# START OF INFORMATION GIVEN
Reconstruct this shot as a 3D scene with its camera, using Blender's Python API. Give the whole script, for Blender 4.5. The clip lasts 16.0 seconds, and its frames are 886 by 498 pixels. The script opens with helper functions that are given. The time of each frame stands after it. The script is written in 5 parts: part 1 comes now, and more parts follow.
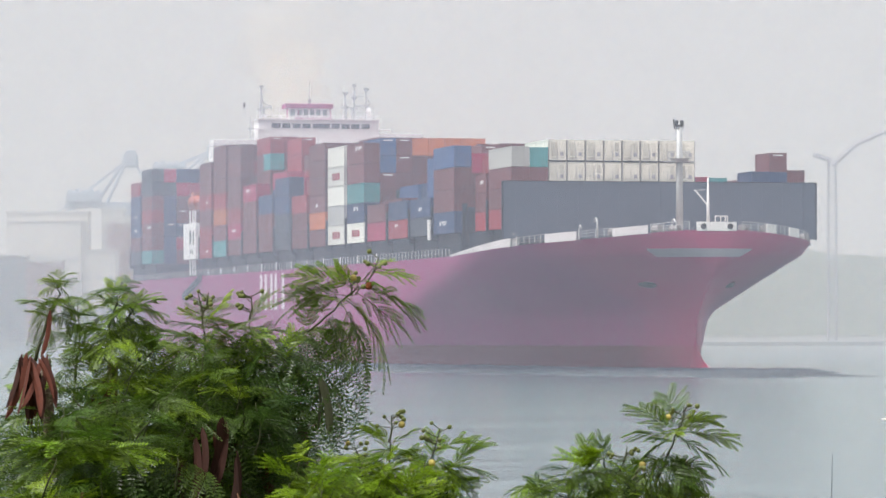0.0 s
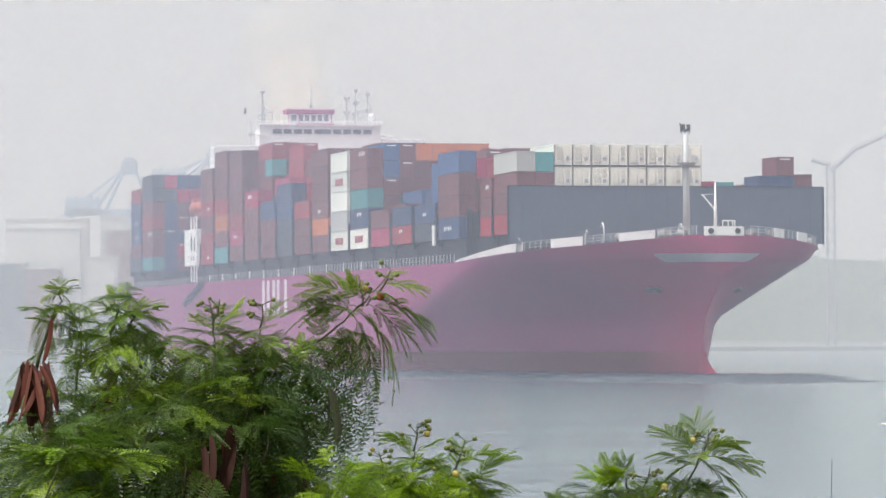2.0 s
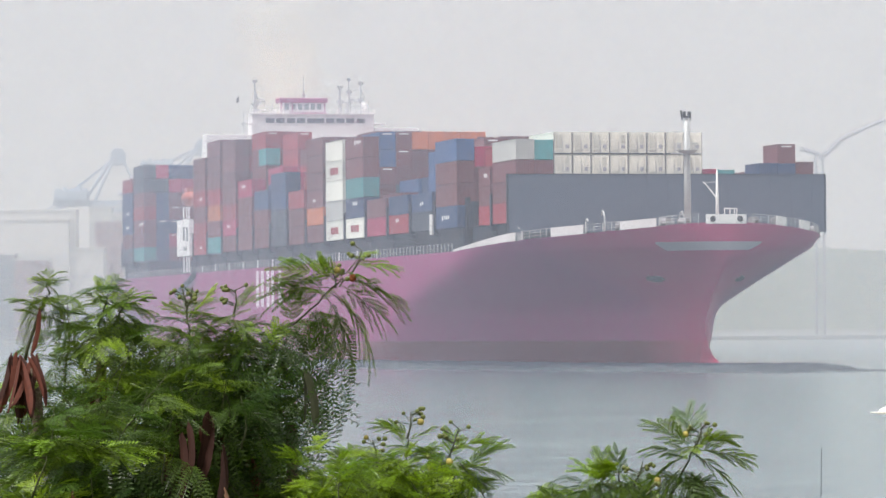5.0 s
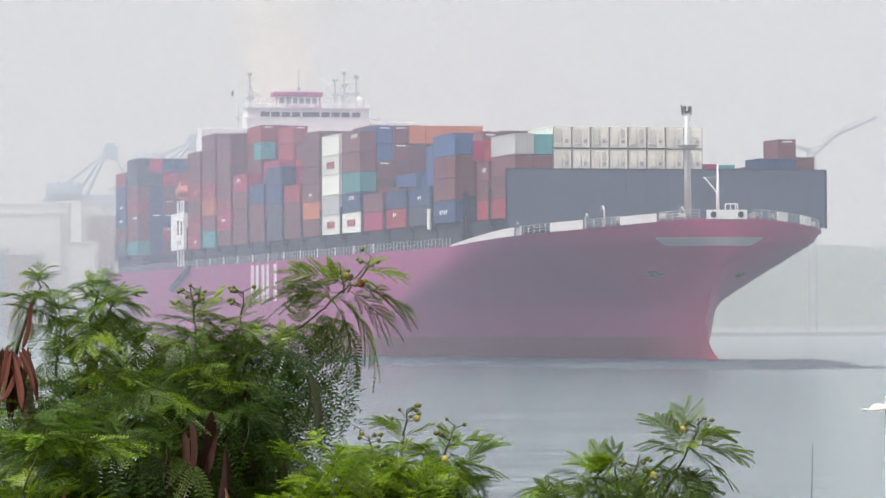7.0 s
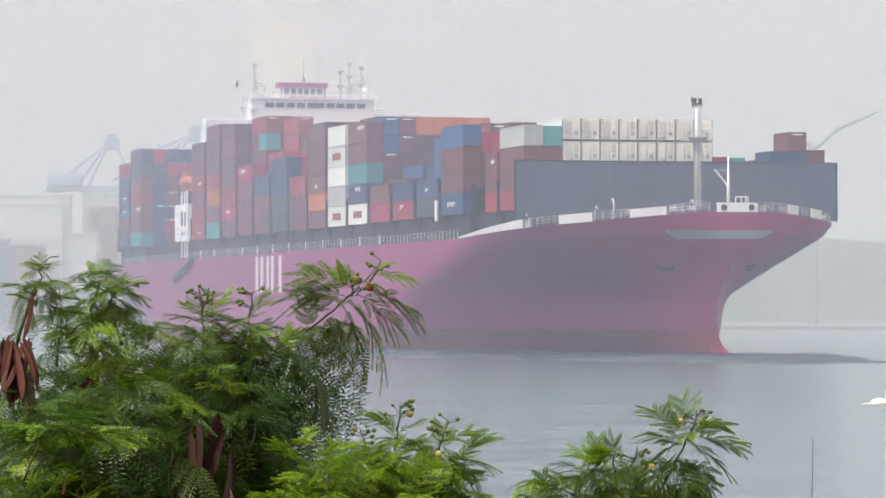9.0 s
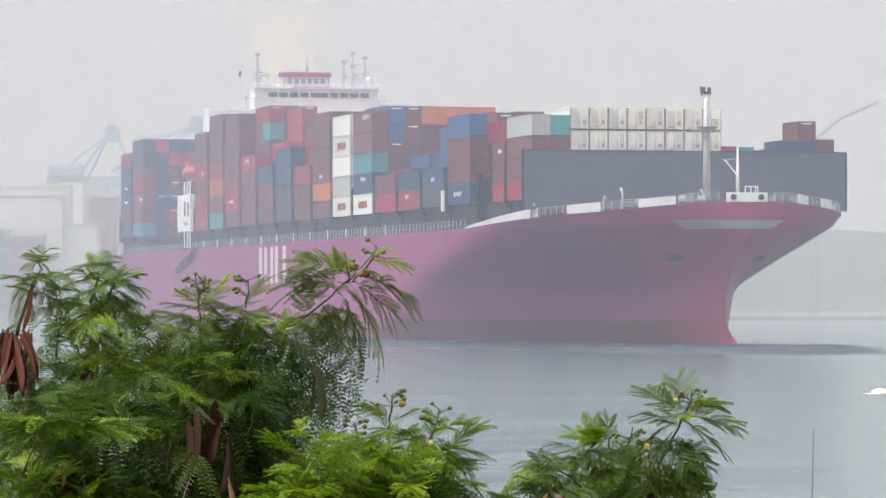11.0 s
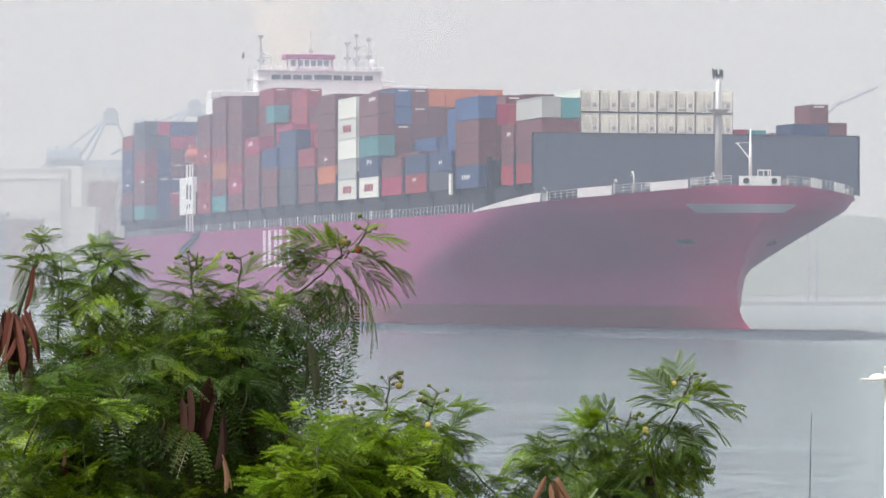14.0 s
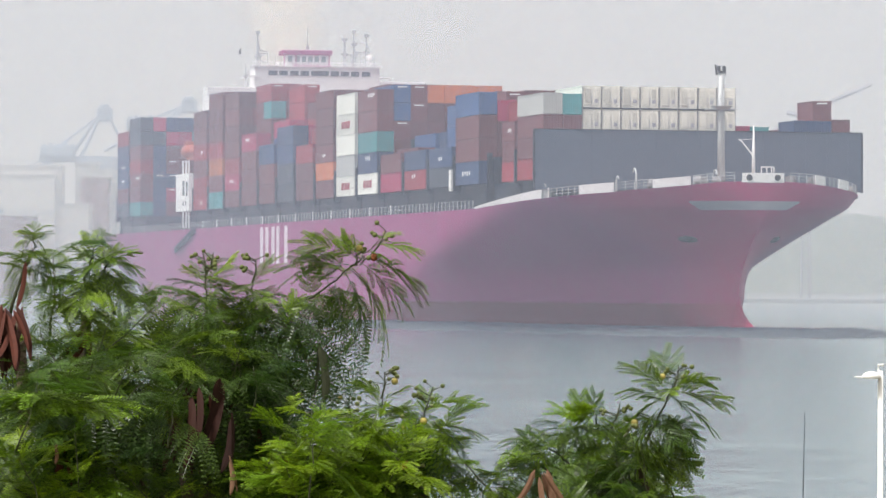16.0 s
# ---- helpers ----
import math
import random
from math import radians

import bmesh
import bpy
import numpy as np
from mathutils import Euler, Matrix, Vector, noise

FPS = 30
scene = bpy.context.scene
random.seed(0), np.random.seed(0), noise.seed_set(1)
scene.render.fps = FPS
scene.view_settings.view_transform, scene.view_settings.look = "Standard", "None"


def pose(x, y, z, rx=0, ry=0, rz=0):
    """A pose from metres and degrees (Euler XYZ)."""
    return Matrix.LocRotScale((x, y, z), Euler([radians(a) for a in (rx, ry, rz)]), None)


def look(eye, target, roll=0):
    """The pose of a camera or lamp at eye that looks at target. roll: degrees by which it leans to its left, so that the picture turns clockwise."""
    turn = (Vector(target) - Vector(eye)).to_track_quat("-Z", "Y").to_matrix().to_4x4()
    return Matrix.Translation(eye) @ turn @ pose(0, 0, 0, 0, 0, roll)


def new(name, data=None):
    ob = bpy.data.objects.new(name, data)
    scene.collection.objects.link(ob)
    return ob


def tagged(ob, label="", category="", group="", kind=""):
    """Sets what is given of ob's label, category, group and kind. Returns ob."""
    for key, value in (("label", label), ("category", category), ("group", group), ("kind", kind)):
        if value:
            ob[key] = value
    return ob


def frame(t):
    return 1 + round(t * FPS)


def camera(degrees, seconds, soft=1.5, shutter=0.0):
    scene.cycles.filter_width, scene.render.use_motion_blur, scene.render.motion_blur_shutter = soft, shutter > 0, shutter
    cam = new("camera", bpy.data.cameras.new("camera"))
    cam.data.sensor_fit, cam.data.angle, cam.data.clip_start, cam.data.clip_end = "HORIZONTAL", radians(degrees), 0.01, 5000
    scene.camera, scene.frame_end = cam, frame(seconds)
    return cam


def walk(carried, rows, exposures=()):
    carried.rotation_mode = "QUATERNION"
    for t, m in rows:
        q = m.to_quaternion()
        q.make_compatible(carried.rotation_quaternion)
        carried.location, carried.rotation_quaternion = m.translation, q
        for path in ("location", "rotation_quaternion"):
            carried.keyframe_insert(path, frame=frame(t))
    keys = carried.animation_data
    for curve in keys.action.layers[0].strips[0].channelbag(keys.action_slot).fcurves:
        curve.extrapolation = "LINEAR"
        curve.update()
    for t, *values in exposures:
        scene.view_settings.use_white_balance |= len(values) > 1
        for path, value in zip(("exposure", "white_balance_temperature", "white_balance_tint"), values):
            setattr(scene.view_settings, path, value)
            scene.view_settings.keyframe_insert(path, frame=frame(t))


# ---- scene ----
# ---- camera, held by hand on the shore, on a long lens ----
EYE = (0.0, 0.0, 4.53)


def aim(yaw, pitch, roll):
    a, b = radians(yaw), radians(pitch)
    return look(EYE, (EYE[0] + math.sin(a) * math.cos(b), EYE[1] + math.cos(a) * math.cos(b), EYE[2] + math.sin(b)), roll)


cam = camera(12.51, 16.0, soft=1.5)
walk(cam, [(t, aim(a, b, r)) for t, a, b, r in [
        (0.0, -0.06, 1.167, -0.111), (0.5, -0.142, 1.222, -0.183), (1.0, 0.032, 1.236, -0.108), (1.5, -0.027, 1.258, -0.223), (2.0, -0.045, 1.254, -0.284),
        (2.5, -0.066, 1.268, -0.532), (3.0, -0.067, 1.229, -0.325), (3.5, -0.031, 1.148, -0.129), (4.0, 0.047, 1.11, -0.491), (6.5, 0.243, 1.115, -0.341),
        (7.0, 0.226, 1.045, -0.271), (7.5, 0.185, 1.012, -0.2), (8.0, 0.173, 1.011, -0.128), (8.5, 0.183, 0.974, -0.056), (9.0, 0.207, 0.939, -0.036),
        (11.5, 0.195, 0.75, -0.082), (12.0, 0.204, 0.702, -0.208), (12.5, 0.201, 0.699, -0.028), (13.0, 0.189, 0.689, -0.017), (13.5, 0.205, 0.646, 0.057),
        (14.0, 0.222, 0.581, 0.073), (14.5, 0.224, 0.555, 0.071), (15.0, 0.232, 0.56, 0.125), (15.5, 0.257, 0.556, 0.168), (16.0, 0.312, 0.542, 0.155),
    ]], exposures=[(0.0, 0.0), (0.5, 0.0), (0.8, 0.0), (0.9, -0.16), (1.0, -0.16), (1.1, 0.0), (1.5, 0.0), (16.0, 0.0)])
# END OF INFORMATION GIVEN
# START OF INFORMATION GIVEN
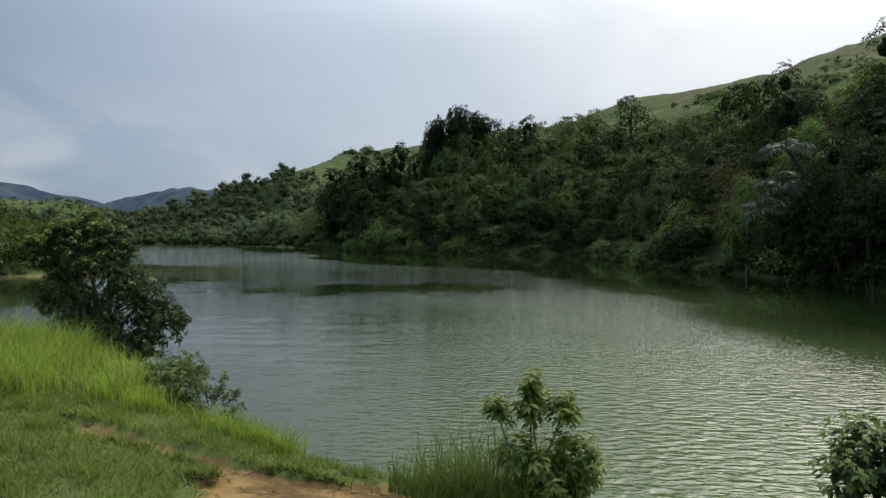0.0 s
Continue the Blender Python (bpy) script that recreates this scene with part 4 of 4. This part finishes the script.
# END OF INFORMATION GIVEN
**WHAT IS NEEDED**
For each line of the entries that includes "render", show that line.

**TASK SOLUTION**
scene.render.fps = FPS
    scene.cycles.filter_width, scene.render.use_motion_blur, scene.render.motion_blur_shutter = soft, shutter > 0, shutter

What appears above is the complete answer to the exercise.